No

Directed by Pablo Larrain. Starring Gael Garcia Bernal, Alfredo Castro, Luis Gnecco, Antonia Zegers 15A cert, IFI/Light House, Dublin, 117 min

Directed by Pablo Larrain. Starring Gael Garcia Bernal, Alfredo Castro, Luis Gnecco, Antonia Zegers 15A cert, IFI/Light House, Dublin, 117 min

Fri, Feb 8, 2013, 00:00

Directed by Pablo Larrain. Starring Gael Garcia Bernal, Alfredo Castro, Luis Gnecco, Antonia Zegers 15A cert, IFI/Light House, Dublin, 117 min

Pablo Larrain’s obsession with the poisonous regime of Augusto Pinochet has ultimately delivered one of the most peculiar, diverting trilogies in world cinema. Following the revolting, troubling Tony Manero and the more ordered Post Mortem, the Chilean director surpasses himself with a witty, cleverly ambiguous treatment of the 1988 referendum on the dictator’s right to remain in power.

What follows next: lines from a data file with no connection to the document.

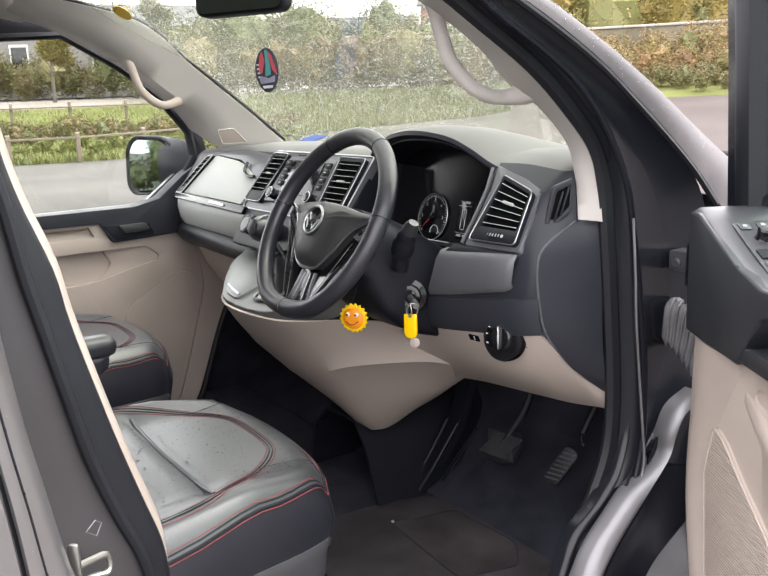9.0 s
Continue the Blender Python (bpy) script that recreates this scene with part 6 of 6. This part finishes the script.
    part("grip_lever", loft([[Vector((cx + hw(y) + 0.014 + q.x, y, 0.801 + q.y)) for q in rounded([(-0.010 * k, -0.012 * k), (0.010 * k, -0.012 * k), (0.010 * k, 0.012 * k), (-0.010 * k, 0.012 * k)], 0.006, 3)] for y, k in ((-0.466, 0.3), (-0.472, 0.85), (-0.49, 1), (-0.60, 1), (-0.66, 1))], True, caps=True), M_SHELL, base, "plastic adjusting lever")
    latch = part("front_latch", block((0.05, 0.05, 0.085), Matrix.Translation((cx + 0.192, -0.312, 0.690)), 0.008), M_BLACK, base, "black seat latch with bright steel edges")
    for y0, z0, y1, z1 in ((-0.313, 0.718, -0.279, 0.718), (-0.333, 0.675, -0.287, 0.683)):
        part("latch_edge", tube([(cx + 0.219, y0, z0), (cx + 0.219, y1, z1)], 0.0028, 6), M_STEEL, latch)
    part("latch_bracket", thick(loft([[Vector((cx + 0.218, y, z)) for y, z in ((-0.318, 0.650), (-0.314, 0.615), (-0.322, 0.575))], [Vector((cx + 0.218, y, z)) for y, z in ((-0.294, 0.646), (-0.292, 0.612), (-0.304, 0.575))]]), 0.004), M_STEEL, latch)
    part("pedestal", block((0.40, 0.42, 0.10), Matrix.Translation((cx, -0.60, 0.615)), 0.01), M_DARK, t)
    rail = part("seat_rail", block((0.03, 0.50, 0.03), Matrix.Translation((cx + 0.195, -0.52, 0.655)), 0.004), M_STEEL, t)
    part("rail_bolt", block((0.035, 0.03, 0.012), Matrix.Translation((cx + 0.20, -0.29, 0.64)), 0.003), M_STEEL, rail)
    # backrest
    bk = [[Vector((cx + x * w, y + (0.03 if abs(x) > 0.16 else 0), z)) for x in (-0.24, -0.2, -0.12, 0, 0.12, 0.2, 0.24)] for y, z, w in ((-0.765, 0.90, 0.9), (-0.775, 1.05, 1.0), (-0.81, 1.25, 1.0), (-0.86, 1.45, 0.92), (-0.88, 1.52, 0.7))]
    part("backrest", thick(loft([spline(r, 3) for r in bk], flip=True), 0.09), M_LEATHER, t, "dark leather backrest", angle=80)
    if with_rest:
        ar = [[Vector((cx - 0.262 + q.x, y, 1.068 + q.y - dz)) for q in rounded([(-0.020 * k, -0.024 * k), (0.020 * k, -0.024 * k), (0.026 * k, 0.002 * k), (0.014 * k, 0.016 * k), (-0.016 * k, 0.016 * k), (-0.026 * k, 0.002 * k)], 0.010, 4)] for y, k, dz in ((-0.468, 0.35, 0.004), (-0.474, 0.8, 0.002), (-0.488, 1.0, 0), (-0.60, 1.02, 0), (-0.80, 1.0, -0.004))]
        under = [[Vector((cx - 0.262 + q.x, y, 1.040 + q.y - dz)) for q in rounded([(-0.020 * k, -0.026 * k), (0.020 * k, -0.026 * k), (0.023 * k, 0.010 * k), (-0.023 * k, 0.010 * k)], 0.010, 4)] for y, k, dz in ((-0.484, 0.35, 0.0), (-0.490, 0.8, 0.0), (-0.508, 1.0, 0.003), (-0.60, 1.0, 0.012), (-0.80, 1.0, 0.02))]
        part("armrest_pad", loft(under, True, caps=True), M_SIDE, t, "dark lower half of the armrest", angle=60)
        part("armrest", loft(ar, True, caps=True), M_WHEEL, t, "dark padded armrest", angle=60)

    # rain on the cushion
    rnd = random.Random(int(cx * 100) + 70)
    sp = []
    for _ in range(760 if facing else 60):
        x, y = rnd.uniform(-0.2, 0.2), rnd.uniform(-0.62, -0.30)
        sp.append((at(x, y, 0.0003), Z, rnd.choice((0.0008, 0.0010, 0.0013, 0.0016, 0.0021))))
    drops("rain", sp, t, "rain drops on the leather", flat=0.65)
    return t


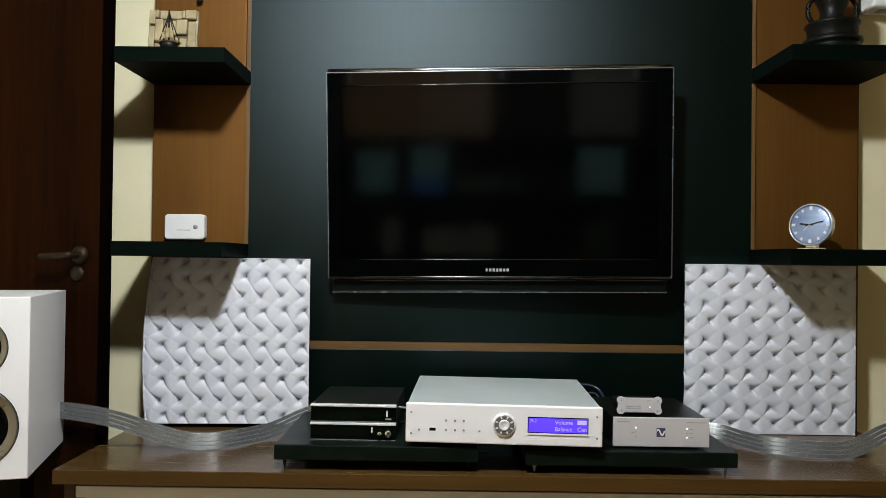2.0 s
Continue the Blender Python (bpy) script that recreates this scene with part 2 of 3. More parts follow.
# ---------------------------------------------------------------- the room
XL, XR = -1.017, 1.012      # outer edges of the wooden panels
PL, PR = -0.735, 0.704      # edges of the dark panel
DOORY = -0.243              # front edge of the niche shelves
CEILZ = 2.285
WALLY = 0.050               # cream wall behind the panelling
XW, XE, YS = -1.86, 3.4, -3.9
# floor and ceiling are unseen; their tones set the warm bounced light
structure("floor", box(XW, XE, YS, WALLY, -0.08, 0.0), FLOORMAT, "unseen warm brown wooden floor, toned to bounce light", "floor")
structure("ceiling", box(XW, XE, YS, WALLY, CEILZ, CEILZ + 0.1), CEIL, "unseen cream ceiling, toned to bounce light", "ceiling")
structure("wall_north", box(XW, XE, WALLY, 0.2, 0.0, CEILZ), CREAM, "cream painted wall behind the media panel", "wall")
structure("wall_west", box(XW - 0.1, XW, YS, 0.2, 0.0, CEILZ), CREAM, "unseen cream side wall of the room", "wall")
# unseen wall, set far out so the dark panel reflects less of it
structure("wall_east", box(XE, XE + 0.1, YS, 0.2, 0.0, CEILZ), CREAM, "unseen cream side wall of the room", "wall")
structure("wall_south", box(XW, XE, YS - 0.1, YS, 0.0, CEILZ), CREAM, "cream painted rear wall of the room", "wall")


def door():
    """An open leaf; its latch edge is the origin, the leaf runs back to its hinges."""
    d = thing("door_1", pose(-1.045, -0.243, 0, 0, 0, -15), "open dark reddish-brown wooden door with bronze lever", "door", kind="structure")
    part("door_leaf", box(-0.78, -0.0015, 0.0, 0.045, 0.008, 2.09, 0.0015), DOORWOOD, d)
    part("door_edge", box(-0.0013, 0.0, 0.0008, 0.0442, 0.009, 2.089), DOOREDGEWOOD, d, "near-black door edge")
    for z in (0.25, 1.05, 1.85):
        part("hinge", tube([(-0.785, 0.047, z - 0.045), (-0.785, 0.047, z + 0.045)], 0.006, 10), BRASS, d, "", True)
    h = part("door_handle", tube(curve_points([(-0.056, -0.004, 1.075), (-0.055, -0.028, 1.075), (-0.059, -0.043, 1.075), (-0.083, -0.047, 1.073),
                                              (-0.139, -0.045, 1.070)], 6), [0.009] * 12 + [0.0085] * 13, 12), BRASS, d, "aged bronze lever", True)
    part("rosette", lathe([(0, 0.016), (0.014, 0.016), (0.020, 0.012), (0.0235, 0.006), (0.024, 0)], 28, "y"), BRASS, h, "", True, pose(-0.056, 0.0, 1.075))
    k = part("escutcheon", lathe([(0, 0.008), (0.013, 0.008), (0.0185, 0.005), (0.020, 0)], 28, "y"), BRASS, d, "bronze keyhole cover", True, pose(-0.065, 0.0, 1.027))
    part("keyhole", box(-0.0025, 0.0025, -0.0092, -0.0078, -0.007, 0.007), BLACKMATTE, k)


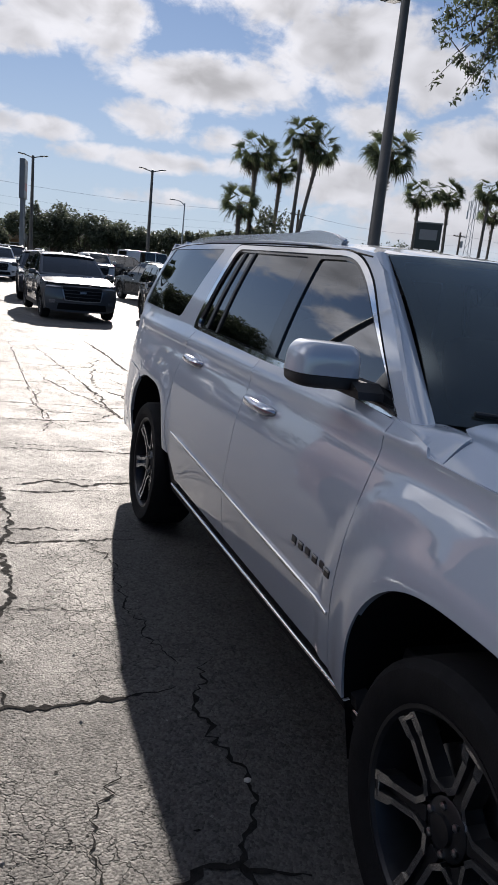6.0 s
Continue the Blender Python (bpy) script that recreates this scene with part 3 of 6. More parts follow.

Gael Garcia Bernal plays Rene Saavedra, a young advertising executive hired to work on the No campaign. The resulting commercial will be broadcast once a day in a more obscure corner of the schedule. The operation looks like an exercise in lip service: an attempt to pretend that democracy thrives in this wholly dysfunctional society. Many citizens are certain that the plebiscite will be rigged in the tyrant’s favour. While Rene devises his schemes, his boss (Alfredo Castro) works for the other side.

It’s a canny set-up. At a superficial glance, Rene sounds like a hero: a man struggling to restore sanity to a deranged polity. But there seems every possibility the regime is exploiting him to help bolster its façade. Moreover, the occasional vacuity of Rene’s sales techniques – the same ones he uses to present soft drinks – points towards a potential emptiness beyond any bright new dawn.

Larrain and Bernal make something delightfully slippery of the protagonist. We are never entirely sure if Rene (the son of a prominent dissident) is one of the good guys or an entirely cynical operator. It is something of a surprise to encounter the star in a film by this most uncompromising of directors. But Bernal’s glamour and charm are perfectly tuned for a late-century snake-oil salesman.

No is shot on old-school video that permits the dramatic sequences to blend seamlessly with the commercials. The result is occasionally claustrophobic and distancing, but the picture still comes across as the most fully formed of Larrain’s Pinochet films. Indeed, it makes the superficial Mad Men seem like, well, a commercial. Buy, buy, buy.